## Start Material for this exercise

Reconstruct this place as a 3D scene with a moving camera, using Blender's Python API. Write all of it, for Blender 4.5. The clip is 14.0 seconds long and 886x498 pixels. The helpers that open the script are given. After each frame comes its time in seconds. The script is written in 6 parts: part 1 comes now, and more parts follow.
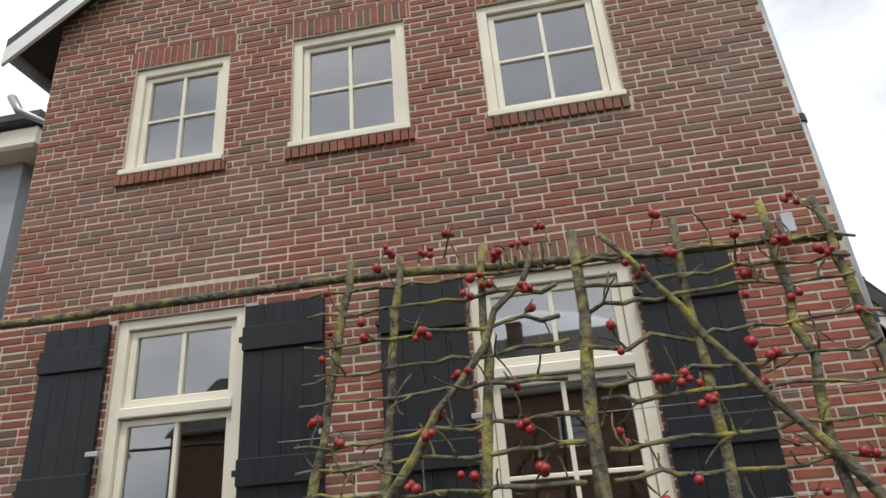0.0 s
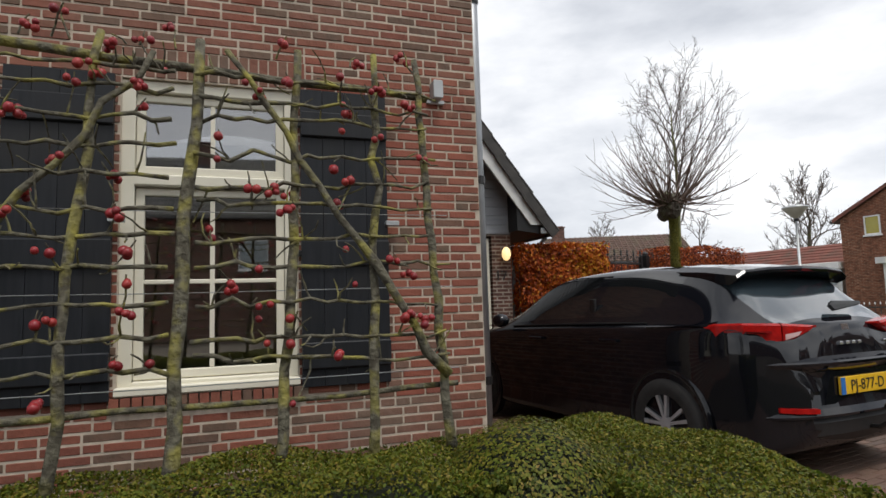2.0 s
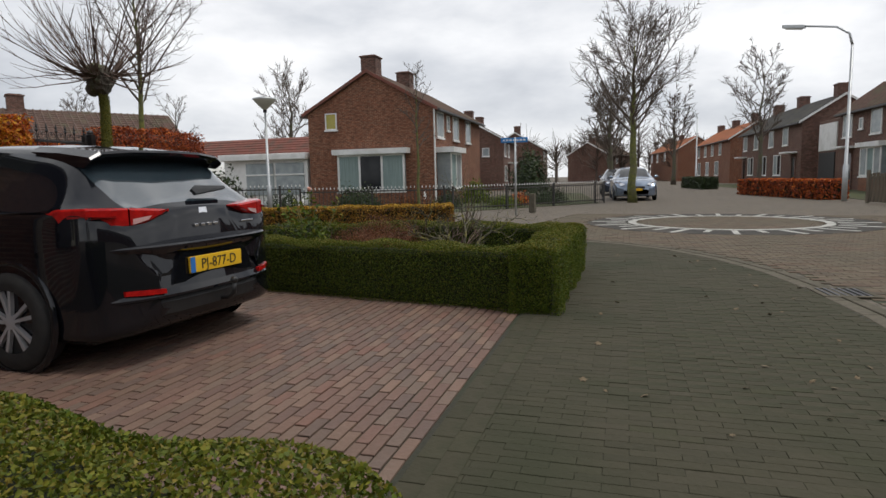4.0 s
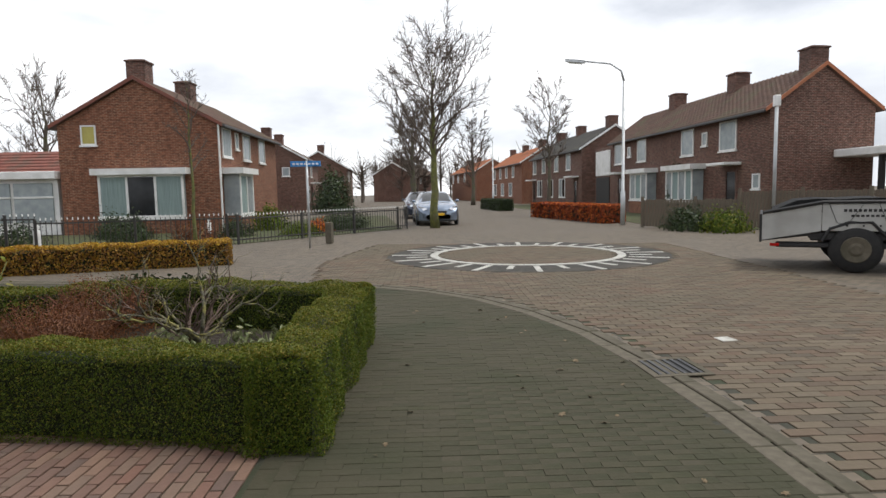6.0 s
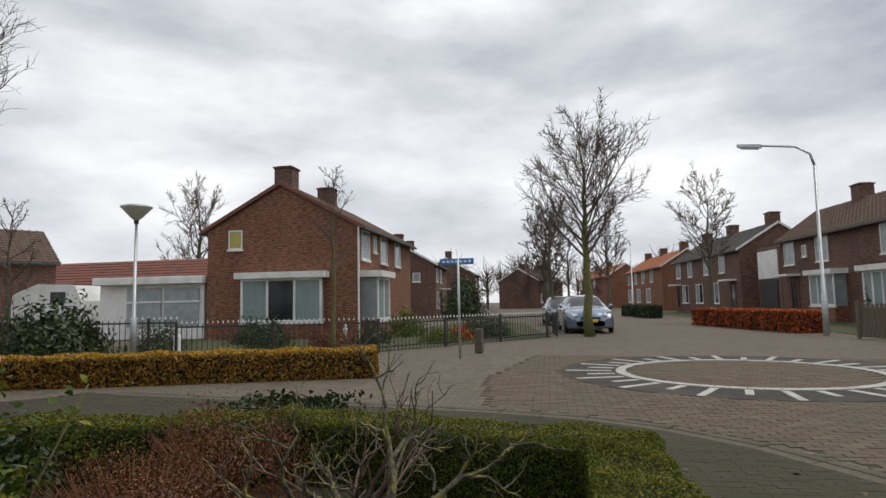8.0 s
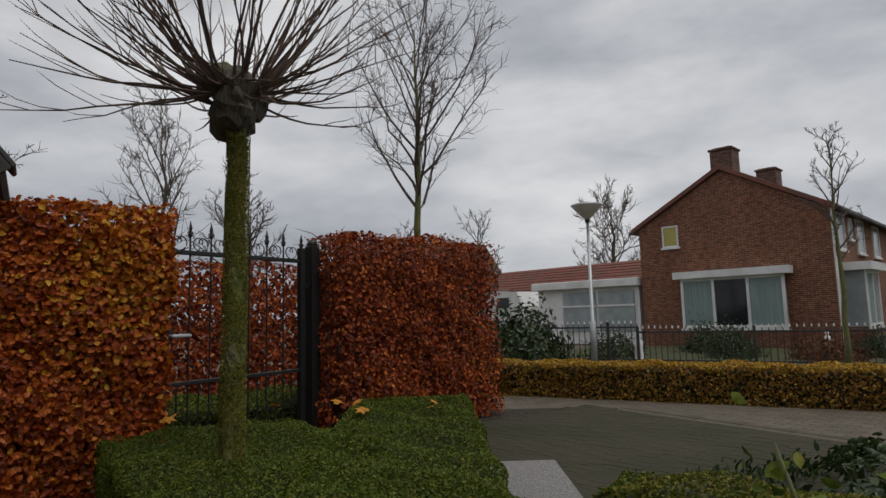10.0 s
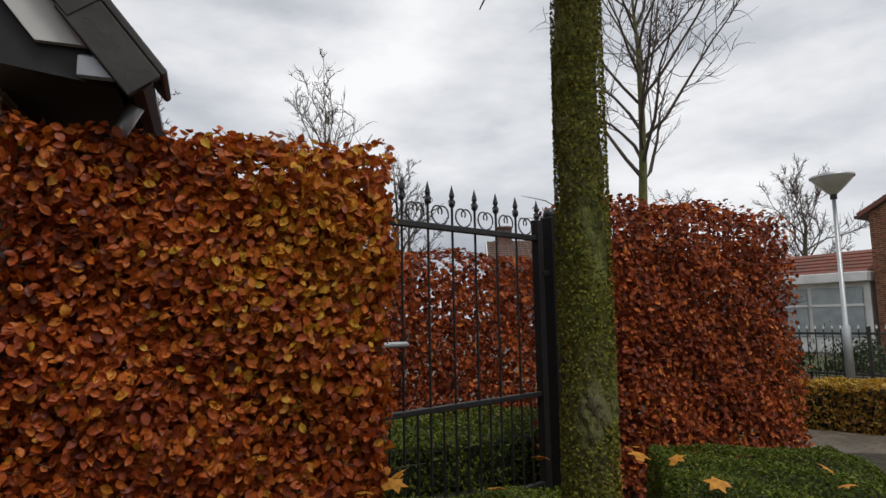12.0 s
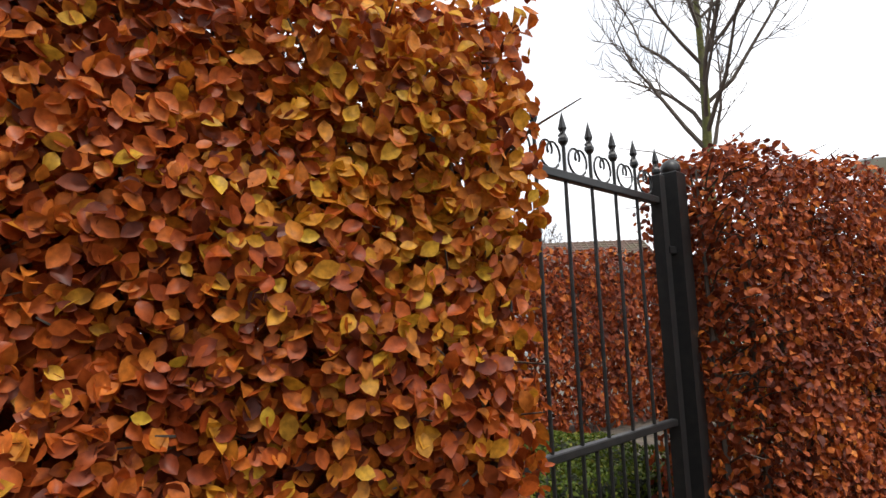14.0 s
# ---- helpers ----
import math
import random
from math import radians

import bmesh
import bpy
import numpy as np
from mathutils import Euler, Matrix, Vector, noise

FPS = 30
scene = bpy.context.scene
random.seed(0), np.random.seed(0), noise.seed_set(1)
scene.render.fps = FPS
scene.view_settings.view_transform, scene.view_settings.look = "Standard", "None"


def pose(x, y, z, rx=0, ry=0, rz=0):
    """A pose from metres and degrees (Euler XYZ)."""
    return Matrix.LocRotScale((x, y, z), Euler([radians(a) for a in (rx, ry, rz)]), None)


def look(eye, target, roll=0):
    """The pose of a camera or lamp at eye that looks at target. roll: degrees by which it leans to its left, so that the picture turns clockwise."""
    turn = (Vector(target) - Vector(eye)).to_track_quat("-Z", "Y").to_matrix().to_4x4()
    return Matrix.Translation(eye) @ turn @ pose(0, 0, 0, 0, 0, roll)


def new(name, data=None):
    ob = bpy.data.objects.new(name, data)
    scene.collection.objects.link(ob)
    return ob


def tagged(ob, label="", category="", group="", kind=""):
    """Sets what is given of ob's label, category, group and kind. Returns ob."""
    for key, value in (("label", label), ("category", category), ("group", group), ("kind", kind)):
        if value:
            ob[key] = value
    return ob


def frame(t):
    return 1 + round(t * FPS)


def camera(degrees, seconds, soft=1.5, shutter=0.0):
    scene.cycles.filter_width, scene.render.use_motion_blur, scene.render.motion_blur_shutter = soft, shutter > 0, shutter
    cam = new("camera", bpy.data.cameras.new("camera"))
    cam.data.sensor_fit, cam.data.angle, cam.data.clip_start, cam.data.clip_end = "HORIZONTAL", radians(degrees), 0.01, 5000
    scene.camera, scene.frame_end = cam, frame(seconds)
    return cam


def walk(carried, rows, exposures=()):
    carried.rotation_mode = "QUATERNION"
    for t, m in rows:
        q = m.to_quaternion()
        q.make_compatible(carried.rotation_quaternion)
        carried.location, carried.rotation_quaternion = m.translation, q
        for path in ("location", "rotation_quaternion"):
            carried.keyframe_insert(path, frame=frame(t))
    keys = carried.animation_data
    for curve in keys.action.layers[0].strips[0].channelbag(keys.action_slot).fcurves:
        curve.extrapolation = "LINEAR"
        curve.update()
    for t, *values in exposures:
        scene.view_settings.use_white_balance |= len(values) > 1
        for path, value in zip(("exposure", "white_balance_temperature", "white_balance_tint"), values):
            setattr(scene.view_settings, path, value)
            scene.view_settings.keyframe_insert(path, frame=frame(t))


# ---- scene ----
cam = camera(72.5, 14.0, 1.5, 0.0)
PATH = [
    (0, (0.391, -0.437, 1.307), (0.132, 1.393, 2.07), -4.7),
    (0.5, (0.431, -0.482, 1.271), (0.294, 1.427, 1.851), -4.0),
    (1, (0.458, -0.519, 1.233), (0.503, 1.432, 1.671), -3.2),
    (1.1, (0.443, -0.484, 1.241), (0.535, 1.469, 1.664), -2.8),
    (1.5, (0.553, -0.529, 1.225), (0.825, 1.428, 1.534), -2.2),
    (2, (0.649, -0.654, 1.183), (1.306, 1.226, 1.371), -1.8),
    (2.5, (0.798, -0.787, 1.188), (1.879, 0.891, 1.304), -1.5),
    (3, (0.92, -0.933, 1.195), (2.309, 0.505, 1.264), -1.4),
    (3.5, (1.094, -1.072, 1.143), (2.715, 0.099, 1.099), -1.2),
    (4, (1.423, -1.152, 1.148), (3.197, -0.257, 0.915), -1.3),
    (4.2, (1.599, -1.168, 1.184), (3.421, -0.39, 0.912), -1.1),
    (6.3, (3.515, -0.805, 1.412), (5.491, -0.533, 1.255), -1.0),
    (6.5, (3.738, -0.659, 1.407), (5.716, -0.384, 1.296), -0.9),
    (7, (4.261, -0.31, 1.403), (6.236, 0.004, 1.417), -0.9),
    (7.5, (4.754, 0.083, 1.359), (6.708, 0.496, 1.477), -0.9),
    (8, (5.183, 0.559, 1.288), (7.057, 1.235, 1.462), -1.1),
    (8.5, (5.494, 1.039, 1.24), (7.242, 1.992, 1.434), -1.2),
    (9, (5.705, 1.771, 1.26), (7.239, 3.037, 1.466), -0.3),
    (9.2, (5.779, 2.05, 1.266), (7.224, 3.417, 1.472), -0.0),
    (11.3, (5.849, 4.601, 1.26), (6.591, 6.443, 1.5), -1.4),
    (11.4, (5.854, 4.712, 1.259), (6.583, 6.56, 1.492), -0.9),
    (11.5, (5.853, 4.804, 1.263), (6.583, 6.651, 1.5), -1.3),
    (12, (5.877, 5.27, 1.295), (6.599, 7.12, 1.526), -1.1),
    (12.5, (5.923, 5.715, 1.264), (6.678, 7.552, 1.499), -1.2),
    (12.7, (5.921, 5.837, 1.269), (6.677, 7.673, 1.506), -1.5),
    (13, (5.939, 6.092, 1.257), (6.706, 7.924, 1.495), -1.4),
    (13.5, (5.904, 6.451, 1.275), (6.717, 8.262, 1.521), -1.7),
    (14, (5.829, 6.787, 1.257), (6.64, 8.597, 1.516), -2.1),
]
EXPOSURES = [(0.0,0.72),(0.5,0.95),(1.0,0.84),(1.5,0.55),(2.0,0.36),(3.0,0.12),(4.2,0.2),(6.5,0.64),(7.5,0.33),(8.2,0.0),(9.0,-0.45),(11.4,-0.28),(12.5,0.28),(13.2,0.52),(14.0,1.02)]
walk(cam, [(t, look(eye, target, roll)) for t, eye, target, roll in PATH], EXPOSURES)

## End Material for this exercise
## Start Material for this exercise

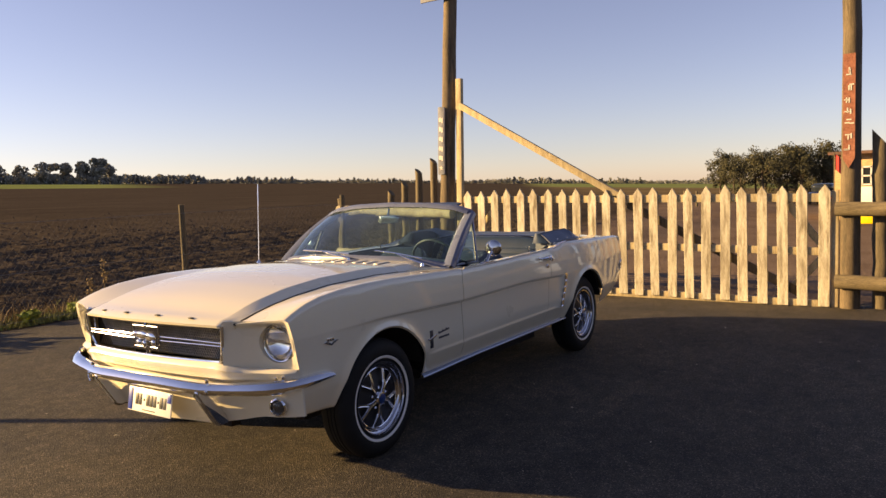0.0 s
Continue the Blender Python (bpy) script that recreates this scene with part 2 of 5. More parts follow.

## End Material for this exercise

• **Stated problem**: Among the lines above, find the one with "# ---- helpers" and the one with "for t, m in". Quote both and everything between them, exactly.

• **Solution to this task**:
# ---- helpers ----
import math
import random
from math import radians

import bmesh
import bpy
import numpy as np
from mathutils import Euler, Matrix, Vector, noise

FPS = 30
scene = bpy.context.scene
random.seed(0), np.random.seed(0), noise.seed_set(1)
scene.render.fps = FPS
scene.view_settings.view_transform, scene.view_settings.look = "Standard", "None"


def pose(x, y, z, rx=0, ry=0, rz=0):
    """A pose from metres and degrees (Euler XYZ)."""
    return Matrix.LocRotScale((x, y, z), Euler([radians(a) for a in (rx, ry, rz)]), None)


def look(eye, target, roll=0):
    """The pose of a camera or lamp at eye that looks at target. roll: degrees by which it leans to its left, so that the picture turns clockwise."""
    turn = (Vector(target) - Vector(eye)).to_track_quat("-Z", "Y").to_matrix().to_4x4()
    return Matrix.Translation(eye) @ turn @ pose(0, 0, 0, 0, 0, roll)


def new(name, data=None):
    ob = bpy.data.objects.new(name, data)
    scene.collection.objects.link(ob)
    return ob


def tagged(ob, label="", category="", group="", kind=""):
    """Sets what is given of ob's label, category, group and kind. Returns ob."""
    for key, value in (("label", label), ("category", category), ("group", group), ("kind", kind)):
        if value:
            ob[key] = value
    return ob


def frame(t):
    return 1 + round(t * FPS)


def camera(degrees, seconds, soft=1.5, shutter=0.0):
    scene.cycles.filter_width, scene.render.use_motion_blur, scene.render.motion_blur_shutter = soft, shutter > 0, shutter
    cam = new("camera", bpy.data.cameras.new("camera"))
    cam.data.sensor_fit, cam.data.angle, cam.data.clip_start, cam.data.clip_end = "HORIZONTAL", radians(degrees), 0.01, 5000
    scene.camera, scene.frame_end = cam, frame(seconds)
    return cam


def walk(carried, rows, exposures=()):
    carried.rotation_mode = "QUATERNION"
    for t, m in rows:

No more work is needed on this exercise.